In these puzzles, a winning player needs to make assumptions about the reasoning ability of the other players and "bootstrap" a way to a solution by observing the actions and inactions by the others and thereby eliminating possibilities that one would expect the other players would have been able to solve by that time.

What's most interesting about these puzzles in the context of our discussion of consensus is how a consensus in the actions of others guides successful individual action without any firm logical basis for that action. It works well most of the time – stunningly well – but it still is a tower of cards. Induction strategies can fail, and fail in an embarrassingly catastrophic way.

Take, for example, the Saddam Hussein paradox. It is announced that Saddam will be hanged sometime in the next week, and the execution will be televised, but for security reasons, the exact day of the execution will not be revealed in advance. The media pundits conclude from this announcement that Saddam will never be hanged. After all, he cannot be hung on the last day of the week because, having lived till then, the date of his hanging will be thereby known. The last day thus eliminated, he cannot be hanged on the next to last day either, as, again the day would be known in advance. Following this process of elimination to its "logical" conclusion, the pundits decide that Saddam can never be hung. Of course, he is hung on the second day of the week and the everyone is totally surprised, as was the intended security plan all along.

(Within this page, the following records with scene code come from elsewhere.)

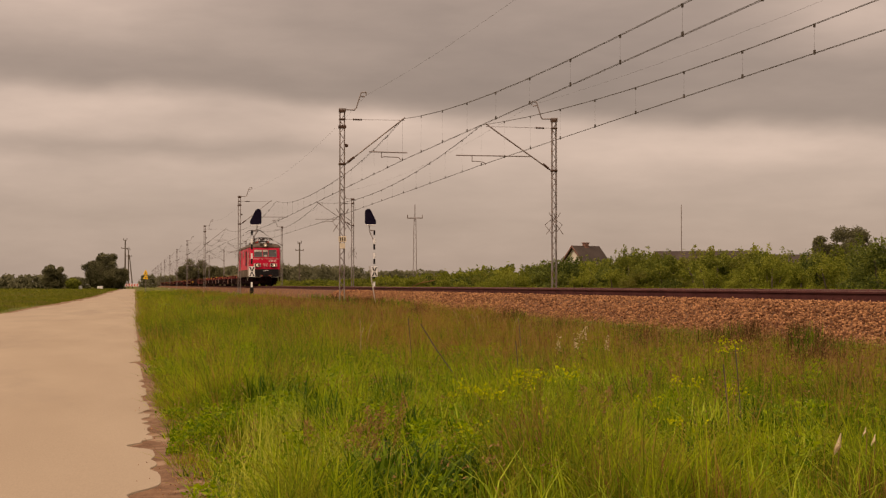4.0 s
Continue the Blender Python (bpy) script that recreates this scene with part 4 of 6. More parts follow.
def build_loco(S, L):
    lo = mover("electric_locomotive", "red six-axle electric locomotive with dark roof and lit headlamps", "locomotive", S)
    W, zb, zm, zg = 1.45, 0.88, 1.56, 3.58

    NOSE = 0.42

    def plan(z, inset=0.0, nose=0.42):
        """Body outline at a height: noses taper and lean back above the waist."""
        lean = 0.0 if z < 2.5 else 0.16 * (z - 2.5)
        f = 0.0 + lean + inset
        w = W - inset
        if nose:
            half = [(-w, 1.75), (-w + 0.03, 1.05), (-w + 0.10, 0.62 + f), (-w + 0.22, 0.49 + f), (-w + 0.5, 0.44 + f), (0, 0.40 + f)]
        else:
            half = [(-w, 1.75), (-w + 0.05, 1.15), (-w + 0.20, 0.32 + f), (-w + 0.32, 0.10 + f), (-w + 0.55, 0.02 + f), (0, f - 0.03)]
        front = half + [(-x, y) for x, y in reversed(half[:-1])]
        rear = [(x, L - y) for x, y in reversed(front)]
        return front + rear

    def shell(levels, cap=False, nose=0.42):
        m = Mesh()
        rings = [[(x, y, z) for x, y in plan(z, i, nose)] for z, i in levels]
        n = len(rings[0])
        vs = [p for r in rings for p in r]
        fs = []
        for k in range(len(rings) - 1):
            fs += [(k * n + i, k * n + (i + 1) % n, (k + 1) * n + (i + 1) % n, (k + 1) * n + i) for i in range(n)]
        if cap:
            fs.append(tuple(range((len(rings) - 1) * n, len(rings) * n)))
            fs.append(tuple(range(n)))
        return m.add(vs, fs)

    part("body_shell", shell([(zm, 0), (2.0, 0), (2.5, 0), (3.0, 0), (3.45, 0), (zg, 0.015)], True), M["loco_red"], lo, "red enamelled body shell")
    part("skirt", shell([(zb, 0.0), (zb + 0.02, -0.008), (zm - 0.004, -0.008)], True, 0.0), M["loco_grey"], lo, "dusty grey-brown lower skirt")
    part("roof", shell([(zg, -0.02), (zg + 0.03, -0.04), (zg + 0.12, -0.02), (zg + 0.22, 0.06), (zg + 0.31, 0.22), (zg + 0.37, 0.45), (zg + 0.40, 0.75)], True), M["roof"], lo, "sooty brown rounded roof")
    for y, s in ((-0.045, 1), (L + 0.045, -1)):
        r = 180 if s < 0 else 0
        low = pose(0, 0 if s > 0 else L, 0, 0, 0, r)
        at = pose(0, NOSE if s > 0 else L - NOSE, 0, 0, 0, r)
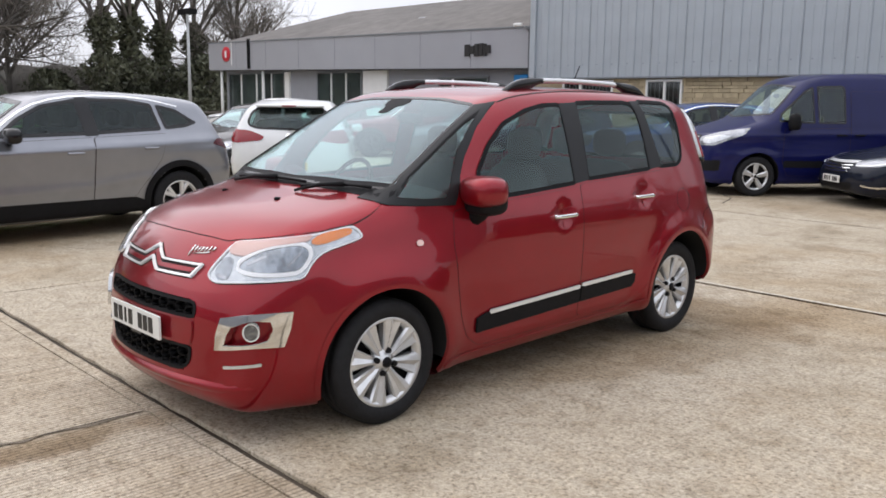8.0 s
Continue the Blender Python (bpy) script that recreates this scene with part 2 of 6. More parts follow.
class Shell:
    """The outer surface of a car: a side profile and a width by height, bowed in plan, with rounded edges. The nose points to -y,
    the front axle is at y = 0 and the ground at z = 0."""

    def __init__(self, s):
        self.s = s
        prof = chaikin(s["profile"], 2)
        self.y0, self.z0, self.h = prof[:, 0].min() - 0.8, -0.3, 0.02
        ys = np.arange(self.y0, prof[:, 0].max() + 0.8, self.h)
        zs = np.arange(self.z0, prof[:, 1].max() + 0.8, self.h)
        g = np.stack(np.meshgrid(ys, zs, indexing="ij"), -1).reshape(-1, 2)
        best = np.full(len(g), 9.0)
        for a, b in zip(prof, np.roll(prof, -1, 0)):
            ab = b - a
            t = np.clip(((g - a) @ ab) / (ab @ ab + 1e-12), 0, 1)
            best = np.minimum(best, np.hypot(*(g - a - t[:, None] * ab).T))
        grid = np.where(inside(g, prof), -best, best).reshape(len(ys), len(zs))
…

Generalizations of the three hat puzzle with a large number of hats leads to even more facinating results. Once again, implicit communication turns out to be the best strategy. In fact, one can apply results from information coding theory to these puzzles to develop "near perfect" strategies that achieve asymptotic certainty of correct hat guessing for everyone, but retain an ever so small chance of going catastrophically wrong, resulting in everyone being stumped.


These have been just a few examples of how the concept of consensus is intertwined with many different theoretical disciplines. Our perception of aggregates succeeds almost certainly and almost always, but has an inherent risk of failure. That is not to say, however, that cooperation and consensus are "the worst form of government, except for everything else". Rather, it shows how unboundedly good it can be – how it can benefit everyone – without being stuck in a Zeno-like stasis with no possibility of change. Our modern theoretical view of the inevitable yin and yang of consensus might not wholly please the Enlightenment thinkers that originally argued for consensus-based decision making, nor might it please the logical positivists that attempted to nail down every loose end with the tools of reason, but I personally believe that this richer understanding of consensus will lead mankind to a better understanding of ourselves.